As often with Baroque, there was a lot of wind instrument accompaniment for the solo arias. Come the second or third soprano aria, the oboe – whilst sounding rather nice – was so damn loud I could not focus on Watts’ voice for love or money. All I could hear was the oboe (west left side, the other orchestra was effectively blocked by a giant leaning head smack dab in front of me), going to town recital-mode. “Some of my best friends are oboists” – by which I mean I really like all the woodwinds, possibly better than I like sopranos. But if there are other things in the mix I’d like to hear those too (even the sopranos).

Later, in the middle of one of the alto arias where the main tune was carried by the flute, Mr Oboe, ever so mezzoforte and above even when playing the bass line, gave us an explanation of sorts. His part went along the lines of: tu. tu. tu. tu. tee. tu. tu. tu etc. – for about 15 minutes. I feel your pain, buddy. Still, curb your enthusiasm a little when you get that much coveted main tune. We can hear you below the soprano.

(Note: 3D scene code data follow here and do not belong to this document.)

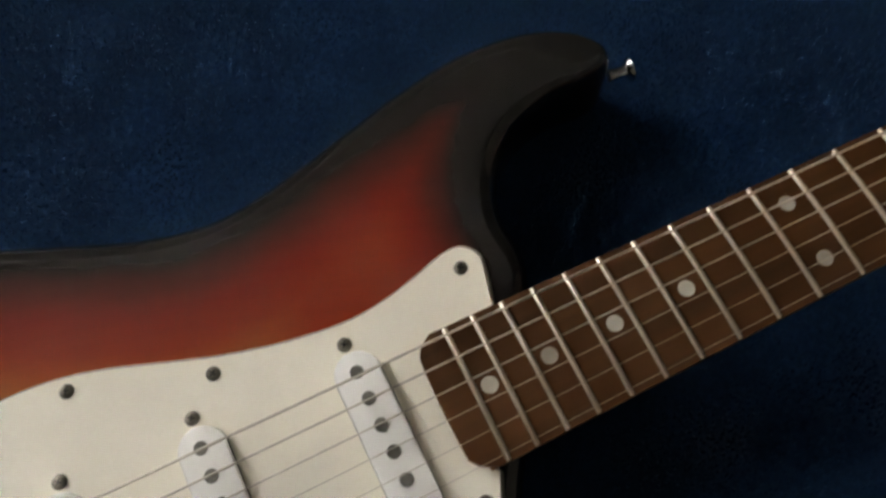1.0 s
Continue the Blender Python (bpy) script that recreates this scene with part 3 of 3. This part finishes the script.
# output jack plate
def jack_mesh():
    """Boat-shaped plate with a scooped recess, deep and square at one end."""
    nu, nv = 72, 48
    A, B = 0.0425, 0.0160
    verts, faces = [], []
    for iu in range(nu + 1):
        s = -math.cos(math.pi * iu / nu)
        u = A * s
        w = B * max(0.0, 1 - abs(s) ** 3.0) ** 0.5
        for iv in range(nv + 1):
            q = iv / nv * 2 - 1
            v = w * q
            lift = 0.0004 * (1 - (abs(s) ** 40)) * (1 - q ** 60)
            inner = 0.80 - 0.1 * max(0, s)
            wall = max(0, 1 - (abs(q) / inner) ** 8)
            start = min(1, max(0, (u + 0.0165) / 0.0008))
            run = min(1, max(0, (0.036 - u) / 0.052))
            deep = 0.0280 * run ** 0.85 * wall * start
            verts.append((u, v, 0.0008 + lift - deep))
    for a in range(nu):
        for b in range(nv):
            i = a * (nv + 1) + b
            faces.append((i, i + nv + 1, i + nv + 2, i + 1))
    return verts, faces


jack = part("jack_plate", jack_mesh(), JACK_METAL, guitar, "boat-shaped nickel output jack plate with a scooped recess", smooth=50)
jack.matrix_basis = pose(*JACK_AT, TOP, 0, 0, math.degrees(JACK_TURN))
sock = part("jack_nut", lathe([(0.0066, 0), (0.0066, 0.0018), (0.0060, 0.0022), (0.0046, 0.0020)], 24), SADDLE, jack, "round chrome jack collar", smooth=30)
sock.matrix_basis = pose(-0.0080, 0.001, -0.0226, 0, 27, 0)
sock2 = part("jack_socket", lathe([(0.0042, 0), (0.0042, 0.0034), (0.0030, 0.0036)], 20), SADDLE, jack)
sock2.matrix_basis = sock.matrix_basis.copy()
# solid dark plug in place of the shade inside the bore
o = part("jack_bore_shade", lathe([(0.0026, 0), (0.0026, 0.0037)], 20), PAINTED_SHADE, jack)
o.matrix_basis = sock.matrix_basis.copy()
for x in (-0.0375, 0.0375):
    o = twin(first_screw, pose(x, 0, 0.0022, 0, 0, 40), jack)
    o.name = "jack_screw"

# strap buttons
STRAP = [(0.0032, 0), (0.0034, 0.001), (0.0030, 0.003), (0.0028, 0.006), (0.0034, 0.0082), (0.0062, 0.0098), (0.0066, 0.0108), (0.0058, 0.0116), (0.0030, 0.0120)]
b1 = part("strap_button", lathe(STRAP, 24), CHROME, guitar, "turned chrome strap button", smooth=40)
b1.matrix_basis = pose(-0.1555, -0.0088, 0.0225, 0, -90, 3) @ Matrix.Diagonal((0.8, 0.8, 0.85, 1))
b2 = twin(b1, pose(0.3160, 0.1086, 0.0235, 0, 90, -6) @ Matrix.Diagonal((0.9, 0.9, 1.0, 1)))


# ---- carpet pile ----
def build_pile():
    """Short loops of pile over the stretch of carpet round the guitar."""
    rng = np.random.default_rng(7)
    X0, X1, Y0, Y1 = -0.26, 0.53, -0.22, 0.34
    step = 0.0023
    xs, ys = np.meshgrid(np.arange(X0, X1, step), np.arange(Y0, Y1, step))
    c = np.stack([xs.ravel(), ys.ravel()], 1) + rng.normal(0, 0.0007, (xs.size, 2))
    deep = inside(c, outline)
    deep[deep] = edge_distance(c[deep], outline) > 0.02
    c = c[~deep]
    n = len(c)
    r, h = rng.uniform(0.0012, 0.0018, n), rng.uniform(0.0030, 0.0039, n)
    lean, turn = rng.normal(0, 0.0008, (n, 2)), rng.uniform(0, 6.28, n)
    base = np.empty((n, 5, 3))
    for k in range(4):
        a = turn + k * math.pi / 2
        base[:, k, 0], base[:, k, 1], base[:, k, 2] = c[:, 0] + r * np.cos(a), c[:, 1] + r * np.sin(a), -0.0046
    base[:, 4, :2], base[:, 4, 2] = c + lean, -0.0046 + h
    i = np.arange(n)[:, None] * 5
    tri = np.concatenate([i + np.array(t) for t in ((0, 1, 4), (1, 2, 4), (2, 3, 4), (3, 0, 4))], 1).reshape(-1, 3)
    ob = part("carpet_pile", (base.reshape(-1, 3).tolist(), tri.tolist()), CARPET, smooth=180)
    tagged(ob, "short mottled dark blue carpet pile", "carpet", kind="stuff")


build_pile()
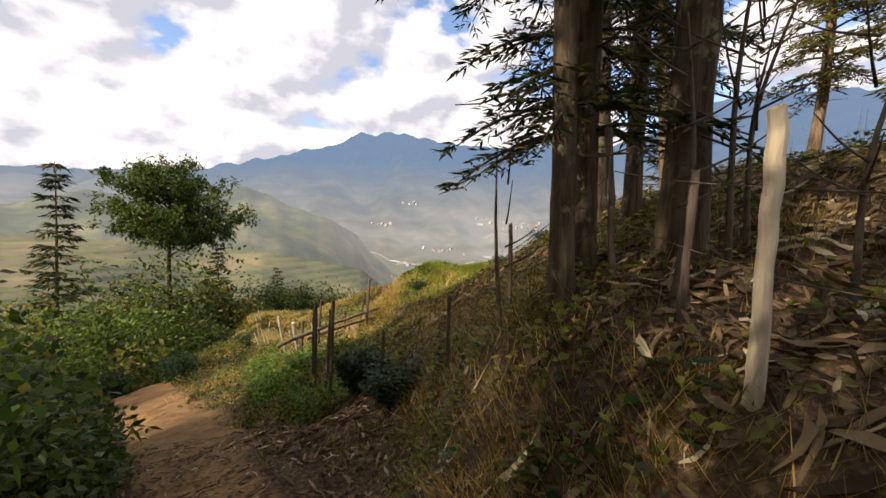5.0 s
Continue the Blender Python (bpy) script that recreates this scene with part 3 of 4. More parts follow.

The perils of sold out shows. During every – and I mean every – break in the music/singing/recitative the audience greedily joined in via an impressive variety of coughs and sneezes with the increasing frequency and stridency of summer shower droplets against the window pane. In the midst of (yet another) elegiac aria towards the end, someone 2-3 rows ahead and 20 people to my right surprised us with their own wrapping paper accompaniment. It went on for so long, half the people in the row immediately ahead of me turned to marvel at the solid performance. I can assure you it was as incisive and memorable as Mr Oboe’s antics. To be fair, the main hall of the Barbican was rather dry yesterday. But not too dry for yours truly to zzzz off at the tail end of the Passion.